Friday, Venus, really should start at row 31 to keep the pattern going. Unfortunately, there are only 25 rows in our tabula recta. So we wrap around, and Venus starts at row 6, and it goes down 17 rows (up 8 rows) for each letter. The input is Venus, or at least the first three letters of that name: U E N (upsilon is the most sensible choice for the V that the Greek alphabet lacks). The output is A G G.
Saturday, Saturn, begins, as we might expect, on row 16. It goes down 10 rows for each letter. The input is the first three letters of Kronos’s name, K R O, and the output is A R A.
Some things to notice: first, going in order of the Latin days of the week, the starting row is 10 down each time: Tuesday’s spirit starts at 1, Wednesday’s starts at 11, Thursday’s at 21, and so on, as we have already seen.
Second, François sometimes struggles to find a good spirit name. We see him using both Hebrew and Greek, and even stretching things a bit (Ph O I B S for Ares). It is as though François has stuck himself with a system for what row to start on and how far down to go for each letter, and this rigor makes good spirit names harder to derive from the tabula recta. (Again, I have not yet been able to figure out what decides how many rows the writer moves down with each new letter.)
Third, François frequently just uses the first three letters of plaintext to produce the start of a spirit name, then slaps on a suffix. Thus the tabula recta gives him A G G for the Venusian spirit, and he slaps on the Hebrew suffix -ith. A R A gives the Saturnian spirit, and he slaps on the Greek suffix -tron. He seems to feel that getting a workable trio of letters is close enough for government work.

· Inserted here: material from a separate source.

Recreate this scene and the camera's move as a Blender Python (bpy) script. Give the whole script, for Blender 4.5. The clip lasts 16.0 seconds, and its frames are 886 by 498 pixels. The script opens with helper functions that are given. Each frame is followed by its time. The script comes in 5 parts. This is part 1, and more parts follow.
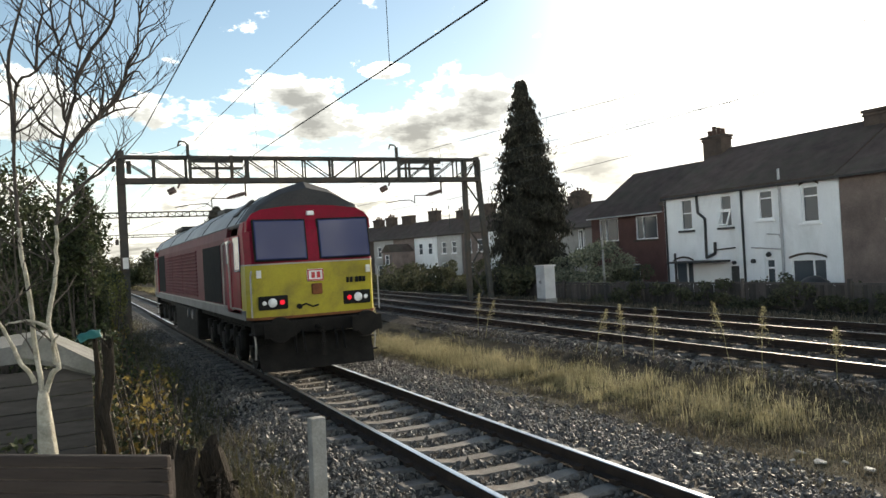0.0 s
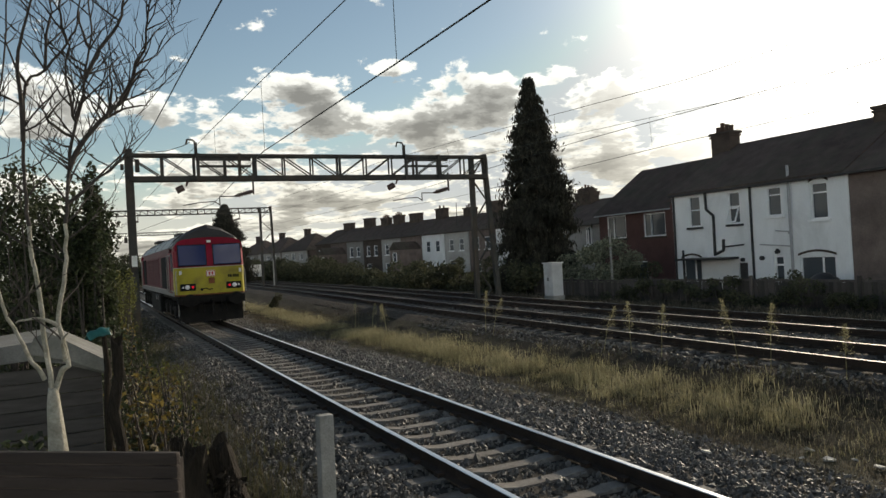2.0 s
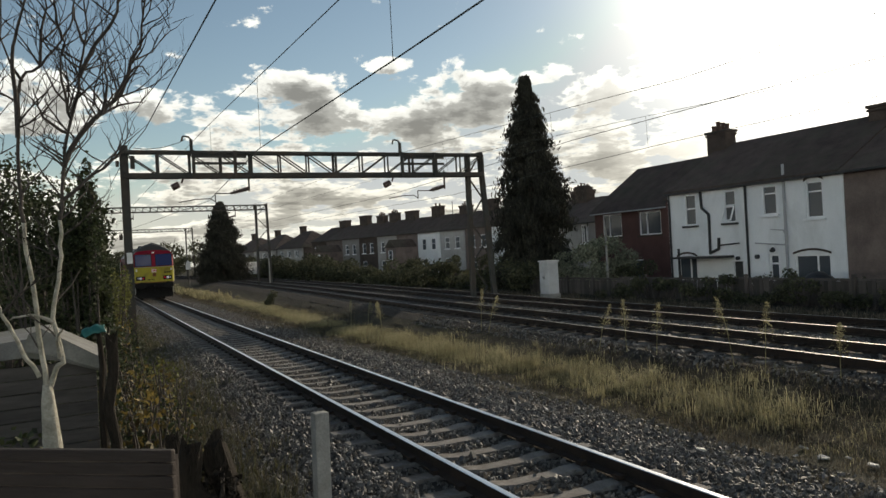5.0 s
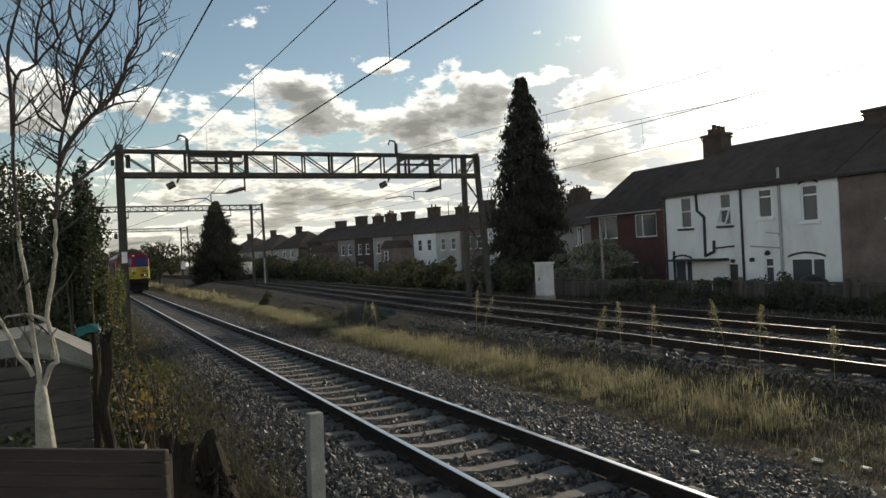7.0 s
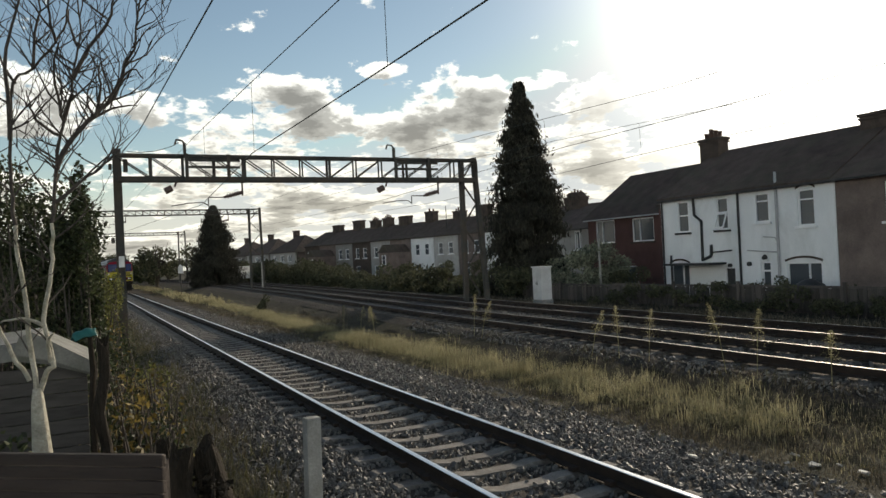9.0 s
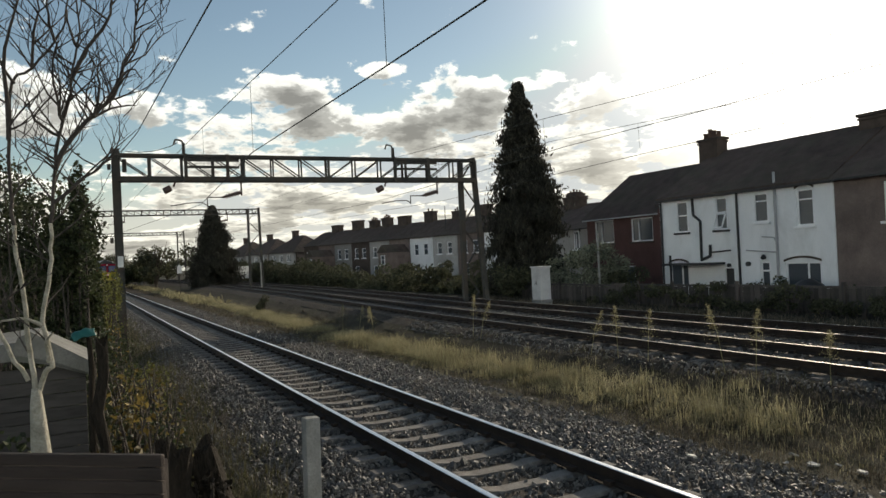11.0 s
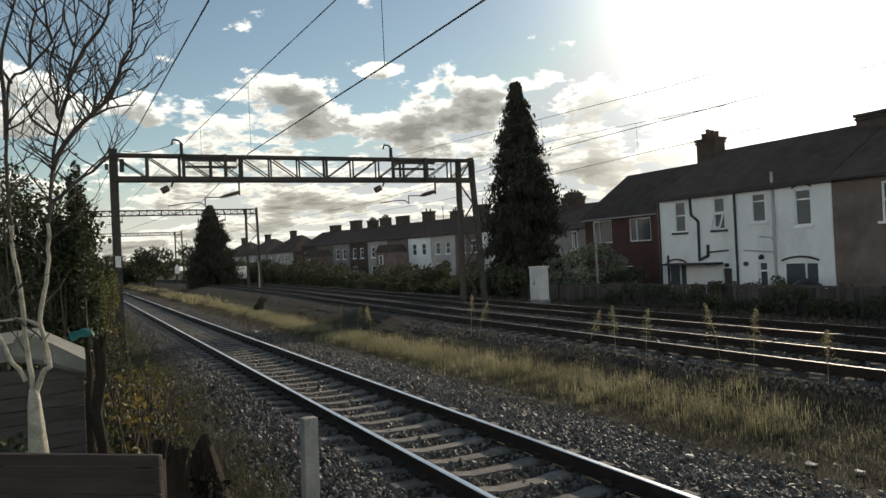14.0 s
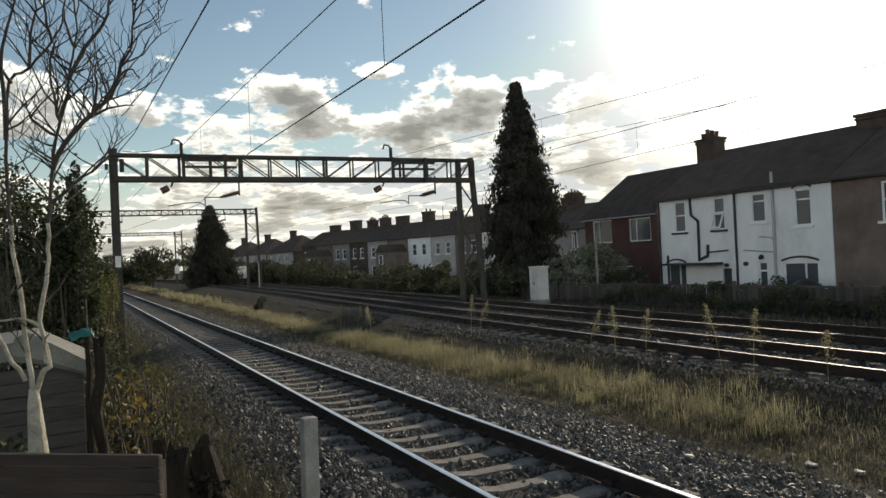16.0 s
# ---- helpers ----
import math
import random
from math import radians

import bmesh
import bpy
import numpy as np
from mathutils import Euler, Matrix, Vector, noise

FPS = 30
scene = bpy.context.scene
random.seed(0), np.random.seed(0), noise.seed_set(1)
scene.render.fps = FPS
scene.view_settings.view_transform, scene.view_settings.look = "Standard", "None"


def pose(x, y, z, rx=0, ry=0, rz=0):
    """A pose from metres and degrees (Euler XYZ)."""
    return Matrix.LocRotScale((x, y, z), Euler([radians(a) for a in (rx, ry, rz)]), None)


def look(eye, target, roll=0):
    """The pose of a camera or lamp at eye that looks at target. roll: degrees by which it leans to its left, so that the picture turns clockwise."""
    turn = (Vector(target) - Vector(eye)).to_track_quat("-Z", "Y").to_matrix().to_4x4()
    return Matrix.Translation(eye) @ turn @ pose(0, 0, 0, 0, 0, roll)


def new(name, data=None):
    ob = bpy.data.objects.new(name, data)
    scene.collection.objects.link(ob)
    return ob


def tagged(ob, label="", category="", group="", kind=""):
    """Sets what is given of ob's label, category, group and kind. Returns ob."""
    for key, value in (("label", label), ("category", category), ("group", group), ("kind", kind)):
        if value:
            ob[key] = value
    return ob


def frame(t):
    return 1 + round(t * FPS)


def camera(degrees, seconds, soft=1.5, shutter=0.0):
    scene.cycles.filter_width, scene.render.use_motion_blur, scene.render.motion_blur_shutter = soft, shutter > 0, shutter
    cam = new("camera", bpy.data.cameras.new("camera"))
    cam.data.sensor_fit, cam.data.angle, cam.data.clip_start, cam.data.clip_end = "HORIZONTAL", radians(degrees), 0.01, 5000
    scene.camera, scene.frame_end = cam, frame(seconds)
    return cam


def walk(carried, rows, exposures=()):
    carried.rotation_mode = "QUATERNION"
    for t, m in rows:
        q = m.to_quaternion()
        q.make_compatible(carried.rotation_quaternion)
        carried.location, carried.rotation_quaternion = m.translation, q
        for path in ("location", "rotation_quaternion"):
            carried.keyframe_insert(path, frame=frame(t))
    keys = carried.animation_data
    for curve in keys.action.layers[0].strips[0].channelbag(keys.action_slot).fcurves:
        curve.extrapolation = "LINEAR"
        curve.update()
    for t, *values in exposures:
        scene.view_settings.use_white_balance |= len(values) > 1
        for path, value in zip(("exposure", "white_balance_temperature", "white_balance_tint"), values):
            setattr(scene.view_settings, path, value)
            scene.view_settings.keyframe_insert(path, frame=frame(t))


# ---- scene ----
LENS, EYE = 61.2, (0.0, 0.0, 2.285)
cam = camera(LENS, 16.0, soft=1.5)


def aim(yaw, pitch, roll):
    """Camera pose: yaw from the track's line towards the right, pitch up, roll, in degrees."""
    a, b = radians(yaw), radians(pitch)
    way = Vector((math.sin(a) * math.cos(b), math.cos(a) * math.cos(b), math.sin(b)))
    return look(EYE, Vector(EYE) + way, roll)


TURNS = [
    (0, 25.792, 0.567, -3.139),
    (0.5, 25.629, 0.534, -3.188),
    (1, 25.476, 0.488, -3.202),
    (1.5, 25.388, 0.448, -3.193),
    (2, 25.213, 0.403, -3.225),
    (2.5, 24.975, 0.346, -3.240),
    (3, 25.010, 0.277, -3.248),
    (3.5, 25.178, 0.252, -3.262),
    (4, 25.334, 0.222, -3.272),
    (6.5, 25.795, 0.251, -2.771),
    (7, 25.855, 0.287, -2.730),
    (7.5, 25.926, 0.478, -2.730),
    (8, 25.990, 0.604, -2.729),
    (8.5, 25.998, 0.604, -2.729),
    (9, 26.051, 0.600, -2.733),
    (11.5, 26.165, 0.593, -2.739),
    (12, 26.218, 0.590, -2.742),
    (12.5, 26.223, 0.590, -2.742),
    (13, 26.226, 0.590, -2.742),
    (13.5, 26.235, 0.590, -2.745),
    (14, 26.272, 0.588, -2.749),
    (14.5, 26.280, 0.587, -2.745),
    (15, 26.280, 0.587, -2.745),
    (15.5, 26.280, 0.587, -2.745),
    (16, 26.280, 0.587, -2.745),
]
EXPOSURES = [(t, e, 7150.0, 11.5) for t, e in ((0.0, 0.97), (0.4, 0.68), (0.8, 0.38), (1.5, 0.17), (2.5, 0.06), (4.0, 0.06), (7.0, 0.13), (9.0, 0.26), (11.5, 0.15), (14.0, 0.16), (16.0, 0.22))]
walk(cam, [(t, aim(a, b, c)) for t, a, b, c in TURNS], EXPOSURES)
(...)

But this just gives us the five planets. What about our solar system’s two luminaries, the sun and the moon, Sunday and Monday? Here, I confess that I am puzzled. It is clear to me how the names were derived, but not why.

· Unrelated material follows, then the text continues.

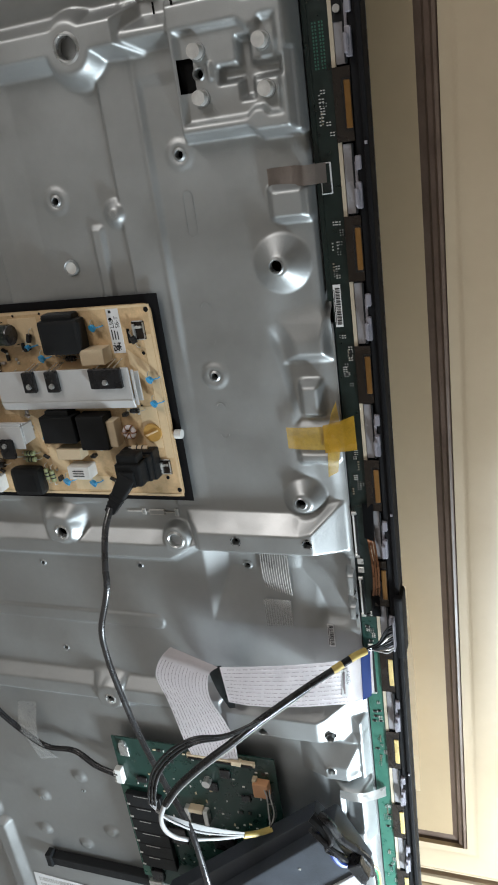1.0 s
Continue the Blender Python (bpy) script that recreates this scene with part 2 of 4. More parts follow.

Thus, our writer uses the French word for king (transliterated into Greek) to get the name of his solar spirit—R O I yields O K Kh—which suggests a lot of difficulty getting his cipher to give him a workable output. Why not use an input like Apollo, Helios, or Sol? Similarly, the writer uses Io’s name to get Ph [ ] L, where the middle letter falls on the blank row. Why not instead use Selene, Luna, or Levanah? François seems to be stuck starting from a particular alphabet and going down a particular number of rows each time, so that he has a hard time getting a spirit name that works.
But why should the name of the solar spirit start at row 8 and go down 3 each time? Why should the lunar spirit start at row 13 and go down 12 each time?
I have absolutely no idea.
But be that as it may, this is how the writer of the Arbatel derived the names of his spirits. A Trithemius cipher, a tabula recta, using the Greek alphabet.
Yeah, I did this in Microsoft Excel. You want to make something of it?
This answer opens up all kinds of new questions, however. What determines how many rows to go down each time? Why doesn’t anything seem to start on rows 3, 18 or 23? Might the author’s own name be encoded in this tabula recta? And might the title of the Arbatel be itself derived from this table, as well?
And then there is the question of how generalizable my finding is. Might the names of at least some spirits in other grimoires be similarly derived? When we see Goetic demons with names like Gaap, Aym, Ipos, and Bune, are we in fact seeing the outputs of another tabula recta? Or perhaps something fancier, like a Vigenère cipher?
I will be interested to see where further research in this area takes us. I would also be interested to see if anyone else has independently figured out the derivation of these spirit names—in retrospect, the answer seems so obvious.
And if you develop new insights about how the Arbatel author used this tabula recta, do let us all know!